Temps de jeu:
32 minutes
Counter-Strike: Source. Rien que le titre évoque une époque où les LANs sentaient la sueur, où Steam nécessitait des mises à jour de 14 heures pour installer un jeu de 2 Go, et où chaque serveur public était une mosaïque de cris, de musique eurodance en fond et d’insultes multilingues.
Dès les premières secondes, le menu principal vous accueille avec cette musique d’ascenseur devenue culte, une ambiance feutrée qui contraste violemment avec la tempête de balles qui vous attend à peine le bouton « Trouver une partie » pressé. Les maps classiques, de_dust2, de_inferno, cs_office, sont gravées dans la mémoire collective des joueurs comme des lieux sacrés où les légendes sont nées… et où elles ont été humiliées par un type appelé « xX_BaguetteSniper_Xx » perché sur un lampadaire inaccessible.
La physique du moteur Source, avec ses corps qui s’envolent comme des sacs de pommes de terre en apesanteur, ses barils explosifs au comportement erratique et ses caisses magiques capables d’arrêter les balles de sniper, est une leçon en soi : dans la vie, rien ne se passe comme prévu, et parfois, un simple saut mal calculé sur une corniche peut entraîner une chute aussi brutale qu’inattendue.
Et parlons-en, de la chute. De celle des valeurs, du sens de l’honneur, du respect des règles. Quand un jeu aussi simple que CS:S devient un champ de bataille entre ceux qui respectent le fair-play et ceux qui, armés de wallhacks et d’aimbots, sapent les fondations même du mérite, peut-on encore croire à une justice immanente ? L’économie in-game est d’ailleurs une allégorie parfaite de la mondialisation : un joueur peut suer sang et eau pour s’acheter un AWP, pendant qu’un autre, grâce à une série de kills chanceux, croule sous les dollars et s’offre un full buy dès le troisième round.
Et là, on touche à une problématique plus large. Parce que si CS:S est une arène où s’affrontent différentes philosophies de jeu, c’est aussi un microcosme de nos sociétés modernes. Un espace où l’équilibre est perpétuellement menacé par ceux qui ne jouent pas selon les règles établies. Ça vous rappelle quelque chose ? Oui, exactement. L’ordre public, les frontières, la gestion des flux. Parce qu’au final, qu’est-ce qu’une partie de CS:S si ce n’est un fragile équilibre entre l’attaque et la défense, entre ceux qui tiennent leur position et ceux qui tentent de forcer le passage, parfois de manière légitime, parfois en abusant des failles du système ?
Lorsque les CT perdent une bombe plantée parce qu’ils ont sous-estimé l’adversaire, c’est un échec du maintien de l’ordre.
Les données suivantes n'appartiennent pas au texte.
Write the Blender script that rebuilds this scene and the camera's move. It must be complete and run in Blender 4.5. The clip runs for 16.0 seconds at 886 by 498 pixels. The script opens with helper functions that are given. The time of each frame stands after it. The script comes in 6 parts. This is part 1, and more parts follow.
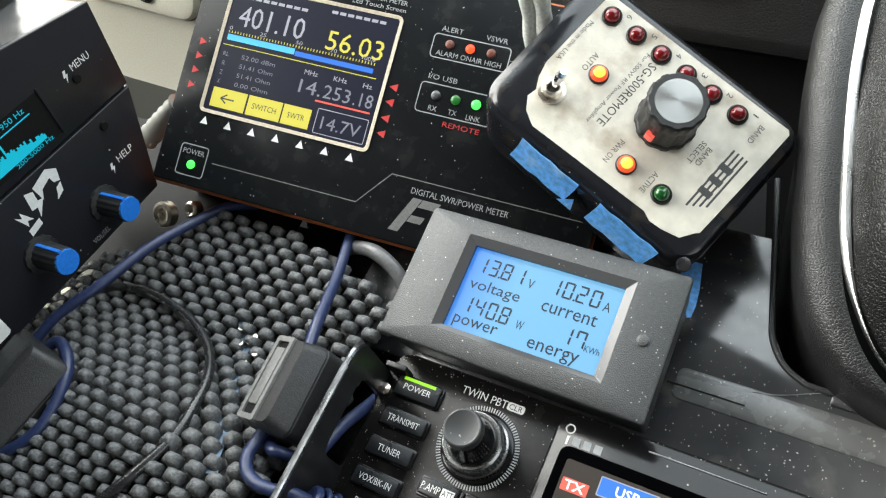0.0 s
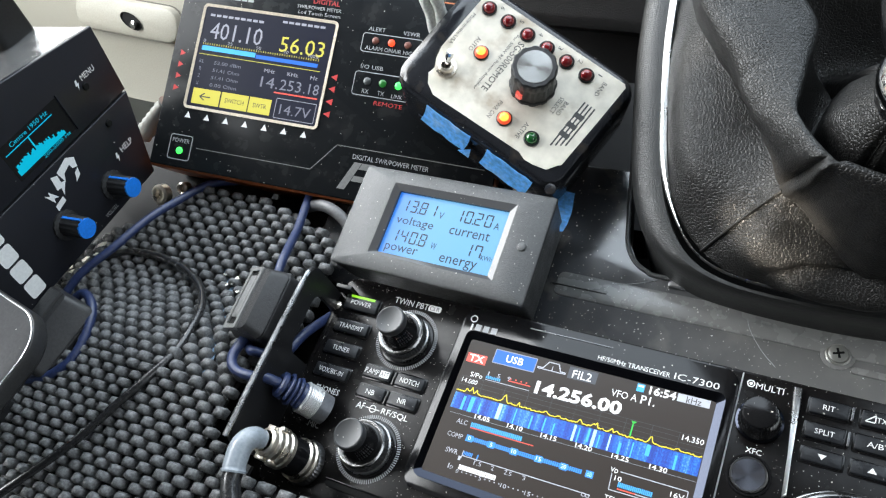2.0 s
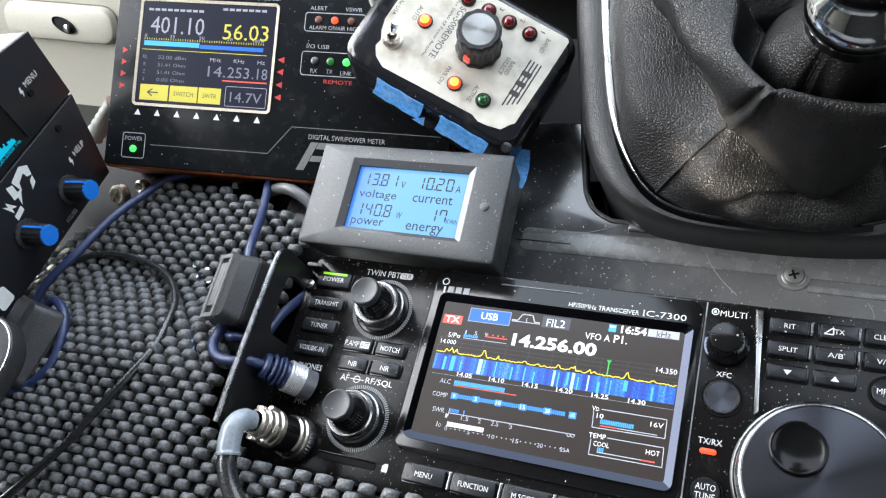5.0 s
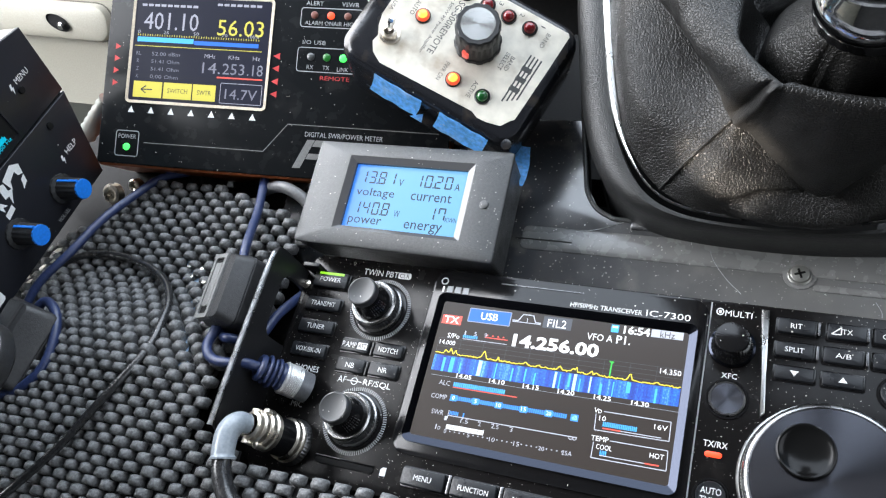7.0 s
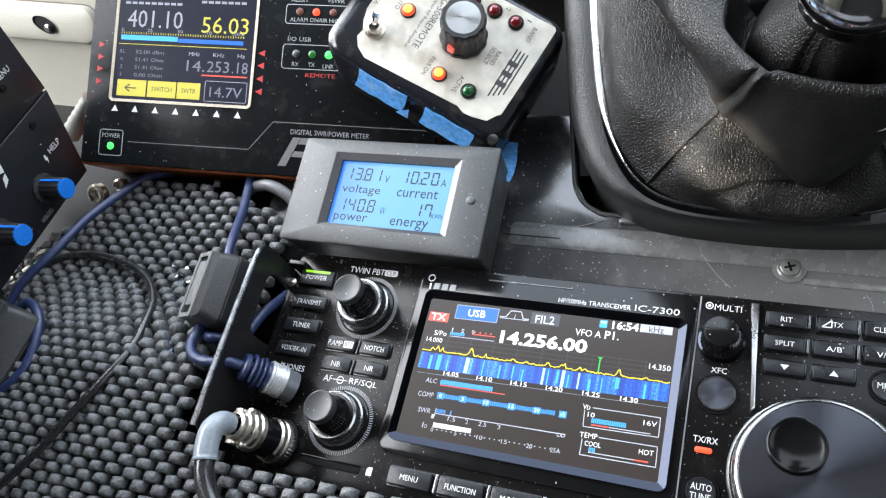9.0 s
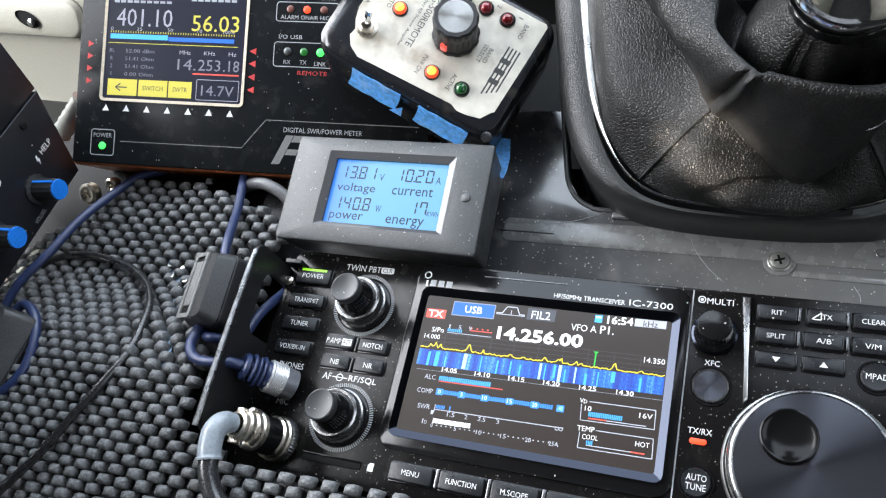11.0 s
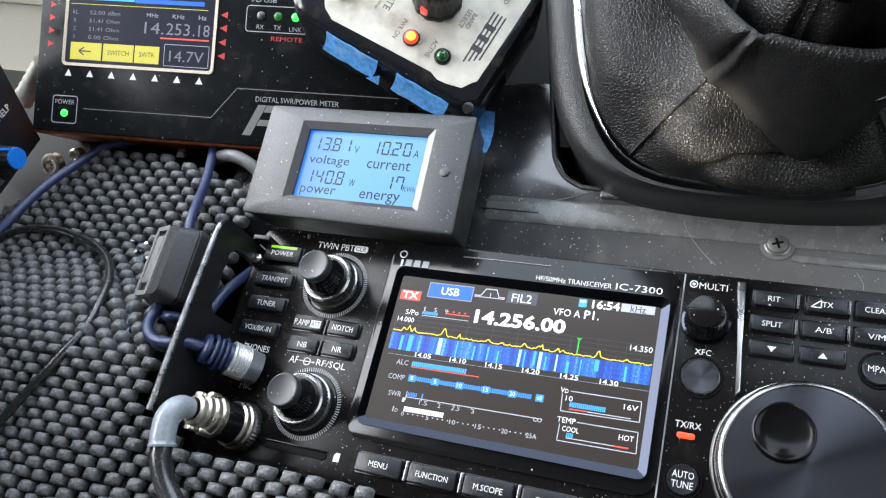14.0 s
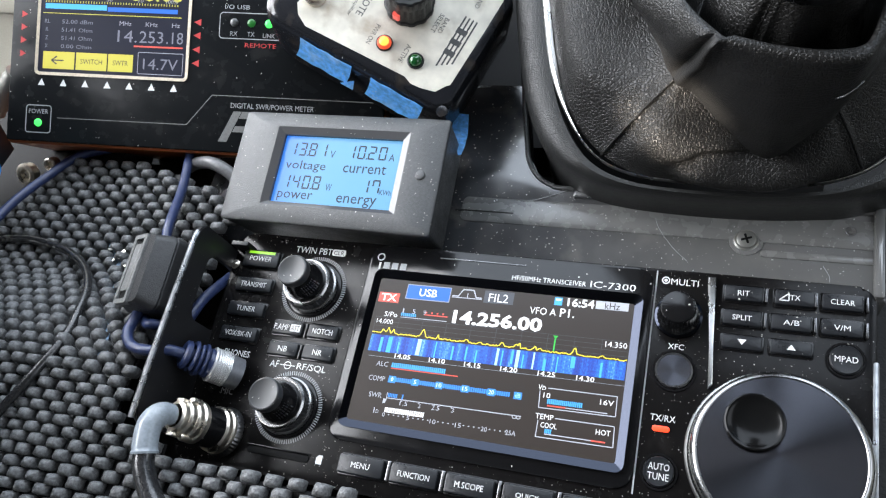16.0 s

Lorsqu’un joueur terroriste se glisse à travers une brèche dans la défense et prend toute une équipe par surprise, c’est une leçon sur l’imprévisibilité des mouvements humains. Et lorsqu’un serveur est envahi par une vague de nouveaux joueurs qui ne connaissent pas les règles et tirent sur tout ce qui bouge, sans s’adapter aux us et coutumes de la communauté… Eh bien, vous voyez où je veux en venir.
CS:S n’est donc pas qu’un simple FPS, c’est un miroir de nos sociétés, un avertissement sur l’importance de la stratégie, de la discipline et de la capacité à protéger son territoire tout en respectant des règles communes. Un jeu où la coopération est clé, mais où la naïveté se paie cher.
Bref, un chef-d’œuvre vidéoludique et une métaphore politique à 144 FPS.